A mother and her child during a physical therapy session in Bolivia

Bolivia: Providing rehabilitation care to thousands

“Qualified rehabilitation professionals are in short supply in Bolivia with very few training courses, particularly outside the capital,” explains Narel Gomez, Handicap International’s rehabilitation project manager. “One of our top priorities is to boost the skills of professionals working in the sector and to help people with disabilities become more self-reliant and integrated in their communities.”

More than 2,800 people have benefited from the seven rehabilitation centers located in the regions of Potosí and Oruro. Handicap International trains health professionals–doctors and physical therapists–to assess an individual’s mobility and pain level. Handicap International also works to improve rehabilitation techniques and management skills.

“We make sure centers are accessible to all–particularly people with disabilities–by building access ramps, installing lifting devices, and fitting individuals with special equipment," Narel states. "Rehabilitation staff need training to learn how to build trust between themselves and the individual. We place a particular emphasis on women and girls, who also have a right to these services. We also support mothers of disabled children to prevent them from feeling guilty and to help them accept their situation."
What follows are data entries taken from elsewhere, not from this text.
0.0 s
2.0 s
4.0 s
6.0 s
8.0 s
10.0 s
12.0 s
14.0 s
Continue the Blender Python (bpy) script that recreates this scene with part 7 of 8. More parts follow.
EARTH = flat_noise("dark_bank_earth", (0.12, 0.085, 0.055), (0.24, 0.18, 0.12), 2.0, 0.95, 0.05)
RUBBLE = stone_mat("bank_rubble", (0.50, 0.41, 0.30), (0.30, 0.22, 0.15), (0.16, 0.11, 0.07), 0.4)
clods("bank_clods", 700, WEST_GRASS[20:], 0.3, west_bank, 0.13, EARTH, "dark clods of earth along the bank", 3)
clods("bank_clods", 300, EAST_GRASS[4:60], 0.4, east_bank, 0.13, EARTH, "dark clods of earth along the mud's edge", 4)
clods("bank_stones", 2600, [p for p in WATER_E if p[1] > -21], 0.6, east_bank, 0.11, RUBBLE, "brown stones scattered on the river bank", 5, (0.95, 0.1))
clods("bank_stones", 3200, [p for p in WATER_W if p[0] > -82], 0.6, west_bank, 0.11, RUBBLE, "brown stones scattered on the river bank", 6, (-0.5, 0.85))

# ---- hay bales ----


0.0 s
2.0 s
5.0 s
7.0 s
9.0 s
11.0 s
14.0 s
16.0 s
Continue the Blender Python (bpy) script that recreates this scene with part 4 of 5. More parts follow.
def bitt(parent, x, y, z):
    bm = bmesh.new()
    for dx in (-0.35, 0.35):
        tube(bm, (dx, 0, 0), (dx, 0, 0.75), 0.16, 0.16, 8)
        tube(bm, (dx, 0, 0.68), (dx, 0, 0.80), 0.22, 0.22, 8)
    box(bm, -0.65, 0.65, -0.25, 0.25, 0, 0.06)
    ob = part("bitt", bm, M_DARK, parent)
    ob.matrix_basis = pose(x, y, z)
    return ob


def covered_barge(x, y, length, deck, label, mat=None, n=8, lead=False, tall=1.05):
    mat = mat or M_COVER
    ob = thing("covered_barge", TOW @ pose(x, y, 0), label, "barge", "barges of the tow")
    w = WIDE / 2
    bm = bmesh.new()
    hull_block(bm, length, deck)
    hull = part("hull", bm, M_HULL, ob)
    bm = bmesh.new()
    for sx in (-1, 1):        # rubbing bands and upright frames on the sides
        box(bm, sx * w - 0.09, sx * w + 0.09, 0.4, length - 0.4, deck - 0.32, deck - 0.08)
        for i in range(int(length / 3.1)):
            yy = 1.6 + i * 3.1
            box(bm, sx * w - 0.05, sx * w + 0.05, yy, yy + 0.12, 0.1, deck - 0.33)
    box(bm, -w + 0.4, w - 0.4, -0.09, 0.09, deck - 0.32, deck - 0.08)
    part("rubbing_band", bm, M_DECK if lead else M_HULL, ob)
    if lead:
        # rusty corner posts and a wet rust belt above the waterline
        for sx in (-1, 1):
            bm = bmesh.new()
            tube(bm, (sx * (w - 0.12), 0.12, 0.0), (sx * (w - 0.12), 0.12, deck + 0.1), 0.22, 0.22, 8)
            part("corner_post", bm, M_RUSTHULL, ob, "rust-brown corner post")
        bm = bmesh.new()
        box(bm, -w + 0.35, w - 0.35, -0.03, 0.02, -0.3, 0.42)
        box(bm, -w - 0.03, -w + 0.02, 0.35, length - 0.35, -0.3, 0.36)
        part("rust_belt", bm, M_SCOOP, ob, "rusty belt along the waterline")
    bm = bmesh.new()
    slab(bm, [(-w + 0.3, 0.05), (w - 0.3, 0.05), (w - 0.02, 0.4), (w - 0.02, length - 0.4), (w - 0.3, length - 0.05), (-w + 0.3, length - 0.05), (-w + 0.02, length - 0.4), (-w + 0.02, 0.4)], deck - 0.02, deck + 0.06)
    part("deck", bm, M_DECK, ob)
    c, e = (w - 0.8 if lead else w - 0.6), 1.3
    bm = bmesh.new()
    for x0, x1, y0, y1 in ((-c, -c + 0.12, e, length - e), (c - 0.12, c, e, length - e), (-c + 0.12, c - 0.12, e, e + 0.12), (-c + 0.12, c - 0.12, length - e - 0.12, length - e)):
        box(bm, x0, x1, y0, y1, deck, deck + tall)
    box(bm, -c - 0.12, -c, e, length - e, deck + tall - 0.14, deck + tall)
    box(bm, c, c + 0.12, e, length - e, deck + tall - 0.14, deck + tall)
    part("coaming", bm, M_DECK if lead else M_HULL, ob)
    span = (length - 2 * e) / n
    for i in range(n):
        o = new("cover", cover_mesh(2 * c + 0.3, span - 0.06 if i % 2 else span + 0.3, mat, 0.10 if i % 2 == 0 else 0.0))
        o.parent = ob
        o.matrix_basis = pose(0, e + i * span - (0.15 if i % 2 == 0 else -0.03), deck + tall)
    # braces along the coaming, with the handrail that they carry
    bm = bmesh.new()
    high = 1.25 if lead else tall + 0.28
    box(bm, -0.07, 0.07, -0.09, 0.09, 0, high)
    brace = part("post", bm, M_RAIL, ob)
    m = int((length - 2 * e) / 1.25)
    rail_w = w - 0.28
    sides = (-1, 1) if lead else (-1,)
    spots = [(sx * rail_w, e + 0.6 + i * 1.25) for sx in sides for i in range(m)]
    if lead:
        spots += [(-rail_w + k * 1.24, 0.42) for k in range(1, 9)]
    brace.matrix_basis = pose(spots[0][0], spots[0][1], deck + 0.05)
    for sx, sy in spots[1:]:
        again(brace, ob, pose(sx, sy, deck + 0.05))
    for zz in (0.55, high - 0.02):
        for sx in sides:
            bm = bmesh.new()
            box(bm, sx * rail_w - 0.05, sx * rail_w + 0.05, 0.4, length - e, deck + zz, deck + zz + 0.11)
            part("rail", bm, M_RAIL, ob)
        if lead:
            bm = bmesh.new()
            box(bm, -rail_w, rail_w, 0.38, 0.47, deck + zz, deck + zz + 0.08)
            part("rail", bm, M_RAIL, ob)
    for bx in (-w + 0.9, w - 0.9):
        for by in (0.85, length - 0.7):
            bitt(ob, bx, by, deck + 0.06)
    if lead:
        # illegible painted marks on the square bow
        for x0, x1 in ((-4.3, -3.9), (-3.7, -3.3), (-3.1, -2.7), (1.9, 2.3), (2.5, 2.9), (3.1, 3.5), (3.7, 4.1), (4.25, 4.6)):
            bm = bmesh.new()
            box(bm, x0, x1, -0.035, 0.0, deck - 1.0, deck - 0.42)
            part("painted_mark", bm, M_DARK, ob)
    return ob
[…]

Handicap International set up a community-based outlet for people with disabilities in each rehabilitation center to talk with others and take part in activities. “We want people with disabilities to be actors and to raise awareness of disability," Narel explains. "To us, the rehabilitation process has to have a social dimension. That includes providing psychological support to people with disabilities so they can express their feelings and overcome their trauma.”